I have a function like this in Scala code (Scala 2.13) for use with Spark
def getDataset[T <: Product: TypeTag](name:String): Dataset[T] = {
import spark.implicits._
val ds = spark.read.parquet(BASE_PATH + "/" + name).as[T]
ds.createOrReplaceTempView(name)
ds
}
Now I want to turn a Seq
of case classes, and for each class, call this function:
case class CLASS1(...)
case class CLASS2(...)
case class CLASS3(...)
Seq(CLASS1, CLASS2, CLASS3, ....).foreach {
c => getDataset[c??](name=c???)
}
I'm having a hard time figuring out the exact syntax; the symbol for the name of the case class, represented by the variable c
inside the foreach
, seems to represent the type of the apply
method (() => Product
).

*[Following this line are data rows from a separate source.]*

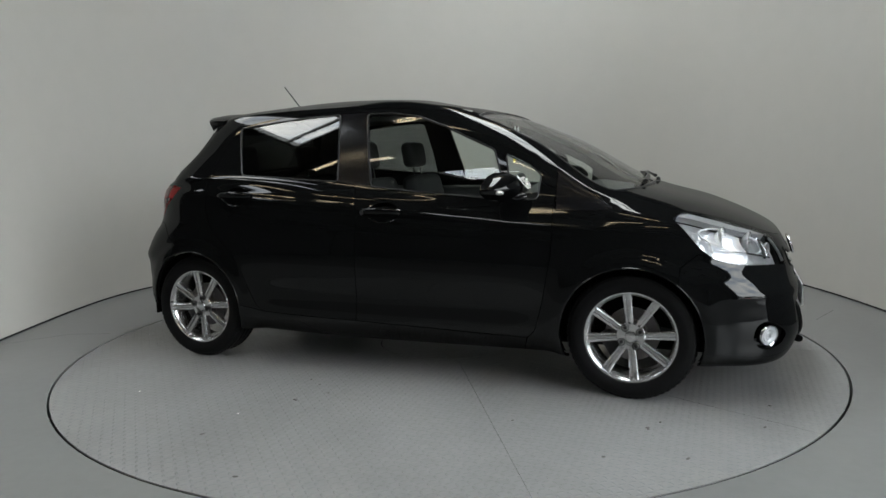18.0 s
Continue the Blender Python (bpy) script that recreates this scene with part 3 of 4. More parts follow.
cut("headlight_trim", "front_corner", [(-.7, .875), (-.75, .90), (-1.4, .80), (-1.37, .768), (-1.235, .778), (-1.09, .795), (-.93, .828), (-.80, .857)], lambda c: c.x > 1.1 and c.y > .2 and c.z > .55, over=("headlight",))
for f in skin.faces:   # the trim ends where the lamp ends
    if f[LAYER] == PIECES["headlight_trim"] and not inside(HEADLIGHT, *VIEWS["front_corner"](f.calc_center_median())):
        f[LAYER] = 0
cut("tail_red", "rear_corner", rounded([(-.632, 1.007), (-.745, 1.02), (-.91, 1.015), (-1.03, 1.002), (-1.072, .925), (-1.125, .845), (-1.185, .742), (-1.09, .757), (-.95, .79), (-.83, .85), (-.72, .927), (-.66, .985)], .01), lambda c: c.x < -1.1 and c.y > .3 and c.z > .6)
cut("tail_clear", "rear_corner", rounded([(-.945, .932), (-.748, .944), (-.806, .887), (-.882, .846), (-.985, .803), (-1.115, .772), (-1.035, .862)], .008), lambda c: c.x < -1.1 and c.y > .3 and c.z > .6, over=("tail_red",))
cut("reflector", "rear_corner", rounded([(-1.189, .409), (-1.127, .434), (-.954, .443), (-.958, .41), (-1.07, .40)], .006), lambda c: c.x < -1.3 and c.y > .3 and c.z < .6)
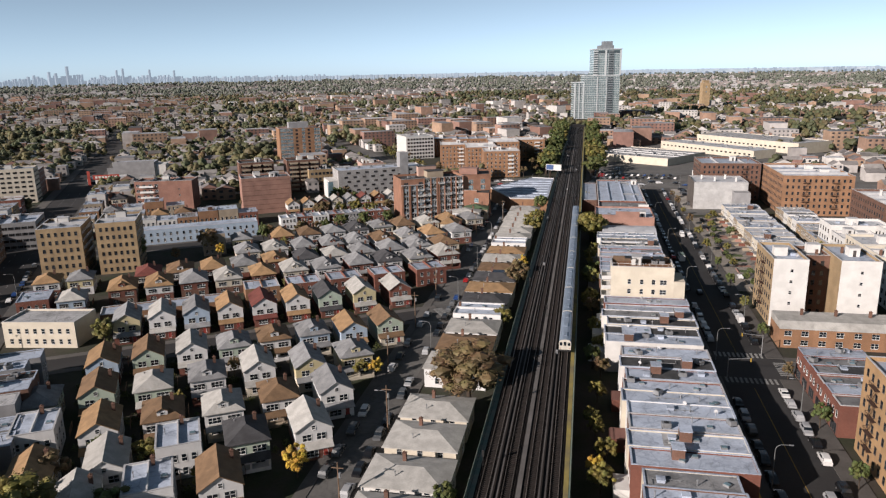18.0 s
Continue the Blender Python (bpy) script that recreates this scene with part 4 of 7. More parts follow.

What I really want is the type of the case class to use as the type parameter, and the name of the case class.
It feels like I should be able to do this - what am I missing here?
Update It looks like it's possible to get the name of the type used in a type parameter at runtime, via TypeTag
.
The solution I am converging on is something like this:
def getDataset[T <: Product: TypeTag]: Dataset[T] = {
import spark.implicits._
val name = typeTag[T].tpe.typeSymbol.name.toString
val ds = spark.read.parquet(BASE_PATH + "/" + name).as[T]
ds.createOrReplaceTempView(name)
ds
}
Then something like Seq(getDataset[CLASS1], getDataset[CLASS2], ...)
Not what I hoped for, but at least I can cut out the copy-paste of the class name and string.